Importa proclamar aqui e hoje esta verdade: nestes quase cinquenta anos de Democracia, as terras do Interior e as suas populações muito pouco beneficiaram das atenções dos Governos, tirando as “proclamações e promessas”, estas sempre necessárias, sobretudo em tempos de votos. Os resultados são como o algodão, não enganam! Mas nem mesmo os “votos” já parecem impressionar os políticos, a tal ponto já chegou a quebra demográfica – e portanto o volume de votos “caídos nas urnas” –  uma vez que é nas terras do Litoral, onde não há petróleo, nem volfrâmio nem lítio, que se encontra a massa eleitoral que gera maiorias e é por lá, por conseguinte,  que ficam os volumosos investimentos.  Não será por acaso que o lítio, tão abundante por este Interior, não vai ter honras de refinação em empresas criadas e montadas no Interior, aqui criando empregos e riqueza, no âmbito de mais do que urgentes Políticas de Fixação ( ah! grande António Sérgio!) que exigem arrojadas medidas de Investimento, público e privado, entre outras medidas igualmente urgentes.

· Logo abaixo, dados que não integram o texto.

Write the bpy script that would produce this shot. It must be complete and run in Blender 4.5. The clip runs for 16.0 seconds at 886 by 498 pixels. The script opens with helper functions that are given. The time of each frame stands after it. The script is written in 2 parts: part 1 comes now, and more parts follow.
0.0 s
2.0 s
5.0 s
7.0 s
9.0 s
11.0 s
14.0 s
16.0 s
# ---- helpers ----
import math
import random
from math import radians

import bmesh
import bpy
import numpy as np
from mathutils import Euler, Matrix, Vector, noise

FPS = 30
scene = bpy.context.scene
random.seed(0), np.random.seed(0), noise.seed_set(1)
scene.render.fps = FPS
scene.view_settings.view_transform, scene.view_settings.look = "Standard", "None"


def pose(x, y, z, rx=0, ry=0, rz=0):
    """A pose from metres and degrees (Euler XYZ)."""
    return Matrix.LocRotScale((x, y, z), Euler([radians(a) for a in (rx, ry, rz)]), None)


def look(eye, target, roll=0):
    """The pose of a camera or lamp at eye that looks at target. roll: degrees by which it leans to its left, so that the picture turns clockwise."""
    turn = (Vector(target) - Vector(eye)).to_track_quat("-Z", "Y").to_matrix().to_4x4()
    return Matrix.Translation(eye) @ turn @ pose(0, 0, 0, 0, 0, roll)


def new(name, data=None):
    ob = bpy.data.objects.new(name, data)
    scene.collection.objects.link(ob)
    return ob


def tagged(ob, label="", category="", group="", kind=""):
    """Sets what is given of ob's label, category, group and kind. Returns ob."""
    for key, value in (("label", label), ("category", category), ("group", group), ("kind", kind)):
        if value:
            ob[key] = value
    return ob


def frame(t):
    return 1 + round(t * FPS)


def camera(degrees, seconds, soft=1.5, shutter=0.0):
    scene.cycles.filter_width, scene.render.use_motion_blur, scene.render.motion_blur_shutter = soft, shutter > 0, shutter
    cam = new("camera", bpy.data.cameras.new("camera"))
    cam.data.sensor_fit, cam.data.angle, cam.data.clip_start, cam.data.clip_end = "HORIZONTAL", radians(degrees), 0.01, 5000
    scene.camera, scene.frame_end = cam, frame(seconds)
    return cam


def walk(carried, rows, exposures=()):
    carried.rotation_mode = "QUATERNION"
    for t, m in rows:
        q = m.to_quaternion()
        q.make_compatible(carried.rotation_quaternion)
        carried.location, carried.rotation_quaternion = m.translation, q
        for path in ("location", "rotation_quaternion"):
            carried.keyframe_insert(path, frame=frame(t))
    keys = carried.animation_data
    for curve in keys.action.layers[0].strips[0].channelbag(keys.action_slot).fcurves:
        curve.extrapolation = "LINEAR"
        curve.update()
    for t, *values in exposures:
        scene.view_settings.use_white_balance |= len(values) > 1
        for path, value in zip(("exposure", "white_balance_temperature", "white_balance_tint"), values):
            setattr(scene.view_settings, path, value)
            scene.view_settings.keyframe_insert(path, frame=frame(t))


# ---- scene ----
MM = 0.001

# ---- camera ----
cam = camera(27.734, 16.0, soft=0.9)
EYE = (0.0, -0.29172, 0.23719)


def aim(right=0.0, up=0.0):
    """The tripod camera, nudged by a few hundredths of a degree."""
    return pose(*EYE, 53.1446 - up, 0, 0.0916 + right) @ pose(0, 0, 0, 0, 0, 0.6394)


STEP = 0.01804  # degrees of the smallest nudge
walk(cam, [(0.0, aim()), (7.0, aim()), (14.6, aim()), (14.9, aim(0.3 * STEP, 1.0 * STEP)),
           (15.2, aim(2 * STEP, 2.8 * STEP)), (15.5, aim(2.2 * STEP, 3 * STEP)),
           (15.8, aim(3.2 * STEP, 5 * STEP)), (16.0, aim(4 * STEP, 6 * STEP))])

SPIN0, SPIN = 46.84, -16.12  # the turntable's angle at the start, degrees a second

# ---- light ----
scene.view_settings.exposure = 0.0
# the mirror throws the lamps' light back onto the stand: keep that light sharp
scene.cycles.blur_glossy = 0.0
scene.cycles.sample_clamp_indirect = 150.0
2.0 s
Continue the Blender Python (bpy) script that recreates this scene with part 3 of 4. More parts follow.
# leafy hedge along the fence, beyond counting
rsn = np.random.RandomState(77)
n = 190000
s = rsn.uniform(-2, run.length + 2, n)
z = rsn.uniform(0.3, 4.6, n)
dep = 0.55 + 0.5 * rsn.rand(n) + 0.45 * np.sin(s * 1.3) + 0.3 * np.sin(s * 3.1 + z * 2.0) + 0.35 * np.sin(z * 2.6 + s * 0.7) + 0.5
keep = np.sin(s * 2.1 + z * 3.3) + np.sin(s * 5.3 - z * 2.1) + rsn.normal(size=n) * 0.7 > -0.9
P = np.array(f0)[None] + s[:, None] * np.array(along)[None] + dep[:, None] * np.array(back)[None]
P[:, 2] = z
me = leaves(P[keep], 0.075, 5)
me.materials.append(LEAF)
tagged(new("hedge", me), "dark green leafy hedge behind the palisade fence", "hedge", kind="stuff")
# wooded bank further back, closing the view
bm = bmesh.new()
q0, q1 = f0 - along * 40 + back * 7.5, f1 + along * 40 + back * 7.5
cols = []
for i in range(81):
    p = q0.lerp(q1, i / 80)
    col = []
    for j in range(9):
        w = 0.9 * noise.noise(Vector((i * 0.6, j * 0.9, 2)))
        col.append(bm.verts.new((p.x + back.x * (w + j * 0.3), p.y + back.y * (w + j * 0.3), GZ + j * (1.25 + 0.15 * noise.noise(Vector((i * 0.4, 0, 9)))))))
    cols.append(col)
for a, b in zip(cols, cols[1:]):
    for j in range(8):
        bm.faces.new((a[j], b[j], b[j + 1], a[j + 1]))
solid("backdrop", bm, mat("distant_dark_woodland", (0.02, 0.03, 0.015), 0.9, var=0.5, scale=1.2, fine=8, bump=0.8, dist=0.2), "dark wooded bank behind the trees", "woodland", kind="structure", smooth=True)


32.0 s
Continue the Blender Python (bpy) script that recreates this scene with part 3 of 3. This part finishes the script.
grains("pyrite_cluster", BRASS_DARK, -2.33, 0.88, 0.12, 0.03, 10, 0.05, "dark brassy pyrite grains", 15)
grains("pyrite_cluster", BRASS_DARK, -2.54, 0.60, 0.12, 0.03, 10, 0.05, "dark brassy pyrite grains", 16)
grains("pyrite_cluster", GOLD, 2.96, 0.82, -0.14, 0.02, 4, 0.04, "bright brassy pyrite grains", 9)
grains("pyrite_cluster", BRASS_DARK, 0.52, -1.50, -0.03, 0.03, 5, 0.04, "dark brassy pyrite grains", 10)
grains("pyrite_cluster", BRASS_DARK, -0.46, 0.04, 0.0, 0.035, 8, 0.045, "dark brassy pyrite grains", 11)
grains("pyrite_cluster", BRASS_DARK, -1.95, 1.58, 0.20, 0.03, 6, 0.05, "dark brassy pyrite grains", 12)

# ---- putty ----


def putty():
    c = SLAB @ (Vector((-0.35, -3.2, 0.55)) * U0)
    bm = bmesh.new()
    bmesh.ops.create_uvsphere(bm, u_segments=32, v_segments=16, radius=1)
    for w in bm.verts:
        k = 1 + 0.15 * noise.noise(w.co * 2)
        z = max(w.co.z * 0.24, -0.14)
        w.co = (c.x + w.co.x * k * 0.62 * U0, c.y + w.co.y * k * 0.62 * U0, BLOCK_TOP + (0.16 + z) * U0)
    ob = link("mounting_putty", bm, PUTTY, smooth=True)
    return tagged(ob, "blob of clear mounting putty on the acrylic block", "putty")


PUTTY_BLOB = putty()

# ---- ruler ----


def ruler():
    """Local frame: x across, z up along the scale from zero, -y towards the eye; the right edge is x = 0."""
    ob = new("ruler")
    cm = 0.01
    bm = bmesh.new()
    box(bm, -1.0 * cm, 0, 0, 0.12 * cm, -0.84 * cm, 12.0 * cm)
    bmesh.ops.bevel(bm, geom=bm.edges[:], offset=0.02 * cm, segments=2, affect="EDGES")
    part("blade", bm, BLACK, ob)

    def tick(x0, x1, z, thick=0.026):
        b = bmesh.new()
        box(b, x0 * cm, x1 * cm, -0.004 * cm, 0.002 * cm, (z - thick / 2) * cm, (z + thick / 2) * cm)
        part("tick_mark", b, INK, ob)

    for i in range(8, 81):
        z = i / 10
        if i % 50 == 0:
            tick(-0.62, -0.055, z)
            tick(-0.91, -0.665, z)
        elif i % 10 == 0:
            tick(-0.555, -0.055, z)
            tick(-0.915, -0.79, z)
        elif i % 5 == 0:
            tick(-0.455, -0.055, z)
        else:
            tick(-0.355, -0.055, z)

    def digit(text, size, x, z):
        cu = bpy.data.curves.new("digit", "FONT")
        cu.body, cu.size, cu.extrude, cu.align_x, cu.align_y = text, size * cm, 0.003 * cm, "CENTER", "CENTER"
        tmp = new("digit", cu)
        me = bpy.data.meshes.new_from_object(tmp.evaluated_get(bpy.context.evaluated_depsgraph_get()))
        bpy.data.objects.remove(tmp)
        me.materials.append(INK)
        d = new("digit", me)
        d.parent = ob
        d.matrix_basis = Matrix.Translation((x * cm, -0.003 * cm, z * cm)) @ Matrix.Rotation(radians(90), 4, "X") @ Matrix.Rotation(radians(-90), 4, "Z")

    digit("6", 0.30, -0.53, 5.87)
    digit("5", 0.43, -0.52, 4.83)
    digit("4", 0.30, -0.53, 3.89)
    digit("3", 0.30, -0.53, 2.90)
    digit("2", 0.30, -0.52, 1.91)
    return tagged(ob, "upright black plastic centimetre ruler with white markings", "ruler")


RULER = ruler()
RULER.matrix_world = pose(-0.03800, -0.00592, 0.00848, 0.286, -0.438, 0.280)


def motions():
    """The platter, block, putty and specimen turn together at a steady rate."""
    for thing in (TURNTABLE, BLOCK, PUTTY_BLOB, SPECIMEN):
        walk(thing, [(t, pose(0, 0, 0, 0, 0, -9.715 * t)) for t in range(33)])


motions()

Já está anunciado que tal ou tais fábricas serão localizadas em Sines, no Alentejo…Litoral, para onde acorrerão, possivelmente, alguns talentosos jovens quadros formados em Universidades do Interior. Ou seja, nós, aqui no Interior, estamos condenados, como sempre, à “economia da extracção”: de recursos naturais e de população com talento. Quanto à produção, essa vai para outras paragens…que proporcionam muitos votos.

Perante isto, caro leitor, o que nos é dado ver do lado dos nossos autarcas? Ao que tudo indica, preparam-se para se satisfazerem com mais umas poucas centenas de milhares de euros de compensação caídas do Governo para nos calarem. Nos últimos tempos, o Governo está a “olhar” com renovada atenção para este Interior despovoado, abandonado e secularmente esquecido. Motivo? O Lítio, o tal “novo ouro branco”. Ou seja, depois de décadas umas atrás das outras de abandono e de esquecimento e também de incúria, eis que o Governo teve um sobressalto e parece – ou finge? – olhar para nós, os do Interior, de outra maneira. Veremos, no entanto, no que isto vai dar.